**Given exercise**
Pictures stay out; everything else in the records below is copied exactly.

──────── Data to process

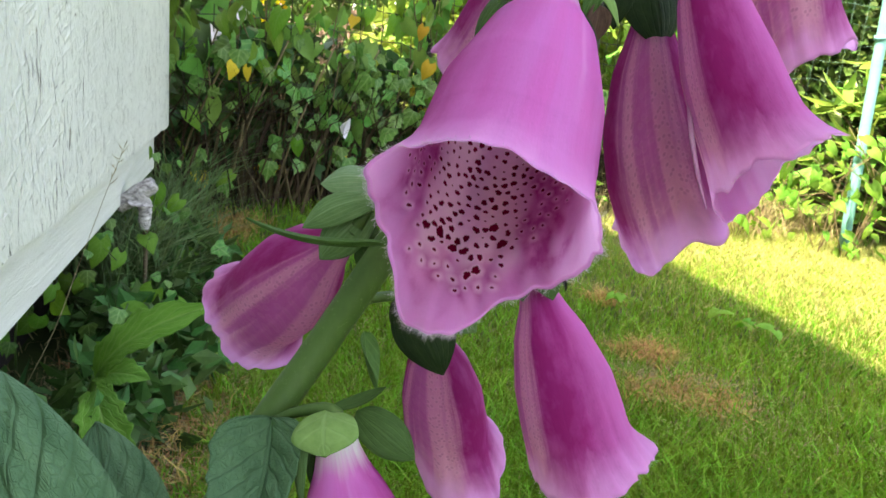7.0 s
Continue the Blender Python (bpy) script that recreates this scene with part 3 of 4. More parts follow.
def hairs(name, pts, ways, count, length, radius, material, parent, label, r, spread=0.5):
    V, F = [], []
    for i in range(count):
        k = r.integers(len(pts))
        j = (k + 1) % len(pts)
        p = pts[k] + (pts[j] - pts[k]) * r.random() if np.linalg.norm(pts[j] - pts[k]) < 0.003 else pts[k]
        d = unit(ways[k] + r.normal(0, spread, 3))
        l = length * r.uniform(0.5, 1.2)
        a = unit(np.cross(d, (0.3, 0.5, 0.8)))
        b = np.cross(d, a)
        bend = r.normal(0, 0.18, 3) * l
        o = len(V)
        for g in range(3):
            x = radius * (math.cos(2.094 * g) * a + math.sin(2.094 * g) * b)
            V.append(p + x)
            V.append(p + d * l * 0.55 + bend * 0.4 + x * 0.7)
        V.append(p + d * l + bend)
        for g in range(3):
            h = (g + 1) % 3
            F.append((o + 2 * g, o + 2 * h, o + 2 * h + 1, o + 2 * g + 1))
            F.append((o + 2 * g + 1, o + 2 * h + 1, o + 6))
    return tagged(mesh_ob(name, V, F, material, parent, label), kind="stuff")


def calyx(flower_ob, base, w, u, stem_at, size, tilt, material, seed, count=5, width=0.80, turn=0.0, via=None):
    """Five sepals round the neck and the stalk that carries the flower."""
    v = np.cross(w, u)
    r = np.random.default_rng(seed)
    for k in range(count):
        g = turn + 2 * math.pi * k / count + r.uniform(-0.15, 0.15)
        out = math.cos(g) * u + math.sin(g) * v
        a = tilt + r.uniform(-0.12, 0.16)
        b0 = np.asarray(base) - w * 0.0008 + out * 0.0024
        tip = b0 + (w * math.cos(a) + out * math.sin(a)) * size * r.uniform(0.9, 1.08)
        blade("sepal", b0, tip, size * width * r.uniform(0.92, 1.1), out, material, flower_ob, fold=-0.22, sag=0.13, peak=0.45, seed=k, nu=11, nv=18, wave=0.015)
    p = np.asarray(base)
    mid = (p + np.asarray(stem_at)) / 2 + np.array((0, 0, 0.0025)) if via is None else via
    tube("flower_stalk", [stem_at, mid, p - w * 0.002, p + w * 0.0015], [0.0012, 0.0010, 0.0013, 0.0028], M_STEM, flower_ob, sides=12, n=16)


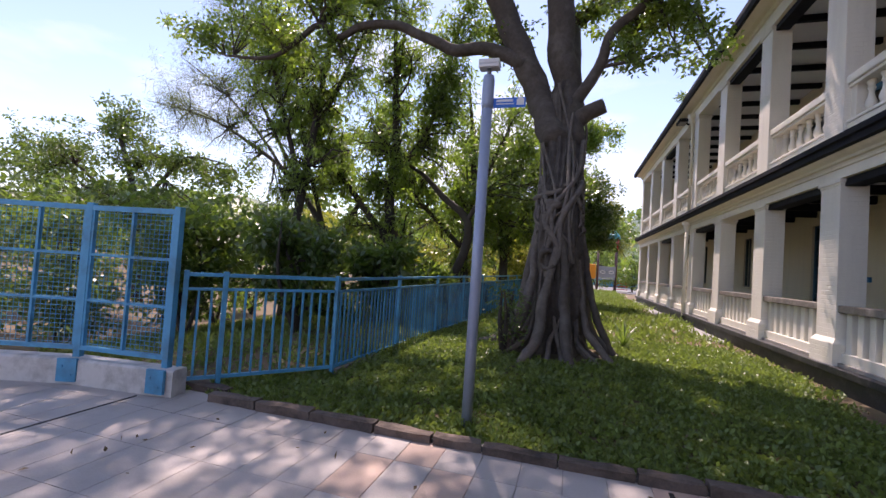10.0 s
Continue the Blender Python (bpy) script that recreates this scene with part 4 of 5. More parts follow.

────────────────

**The result**
7.0 s
Continue the Blender Python (bpy) script that recreates this scene with part 3 of 4. More parts follow.
def hairs(name, pts, ways, count, length, radius, material, parent, label, r, spread=0.5):
    V, F = [], []
    for i in range(count):
        k = r.integers(len(pts))
        j = (k + 1) % len(pts)
        p = pts[k] + (pts[j] - pts[k]) * r.random() if np.linalg.norm(pts[j] - pts[k]) < 0.003 else pts[k]
        d = unit(ways[k] + r.normal(0, spread, 3))
        l = length * r.uniform(0.5, 1.2)
        a = unit(np.cross(d, (0.3, 0.5, 0.8)))
        b = np.cross(d, a)
        bend = r.normal(0, 0.18, 3) * l
        o = len(V)
        for g in range(3):
            x = radius * (math.cos(2.094 * g) * a + math.sin(2.094 * g) * b)
            V.append(p + x)
            V.append(p + d * l * 0.55 + bend * 0.4 + x * 0.7)
        V.append(p + d * l + bend)
        for g in range(3):
            h = (g + 1) % 3
            F.append((o + 2 * g, o + 2 * h, o + 2 * h + 1, o + 2 * g + 1))
            F.append((o + 2 * g + 1, o + 2 * h + 1, o + 6))
    return tagged(mesh_ob(name, V, F, material, parent, label), kind="stuff")


def calyx(flower_ob, base, w, u, stem_at, size, tilt, material, seed, count=5, width=0.80, turn=0.0, via=None):
    """Five sepals round the neck and the stalk that carries the flower."""
    v = np.cross(w, u)
    r = np.random.default_rng(seed)
    for k in range(count):
        g = turn + 2 * math.pi * k / count + r.uniform(-0.15, 0.15)
        out = math.cos(g) * u + math.sin(g) * v
        a = tilt + r.uniform(-0.12, 0.16)
        b0 = np.asarray(base) - w * 0.0008 + out * 0.0024
        tip = b0 + (w * math.cos(a) + out * math.sin(a)) * size * r.uniform(0.9, 1.08)
        blade("sepal", b0, tip, size * width * r.uniform(0.92, 1.1), out, material, flower_ob, fold=-0.22, sag=0.13, peak=0.45, seed=k, nu=11, nv=18, wave=0.015)
    p = np.asarray(base)
    mid = (p + np.asarray(stem_at)) / 2 + np.array((0, 0, 0.0025)) if via is None else via
    tube("flower_stalk", [stem_at, mid, p - w * 0.002, p + w * 0.0015], [0.0012, 0.0010, 0.0013, 0.0028], M_STEM, flower_ob, sides=12, n=16)


10.0 s
Continue the Blender Python (bpy) script that recreates this scene with part 4 of 5. More parts follow.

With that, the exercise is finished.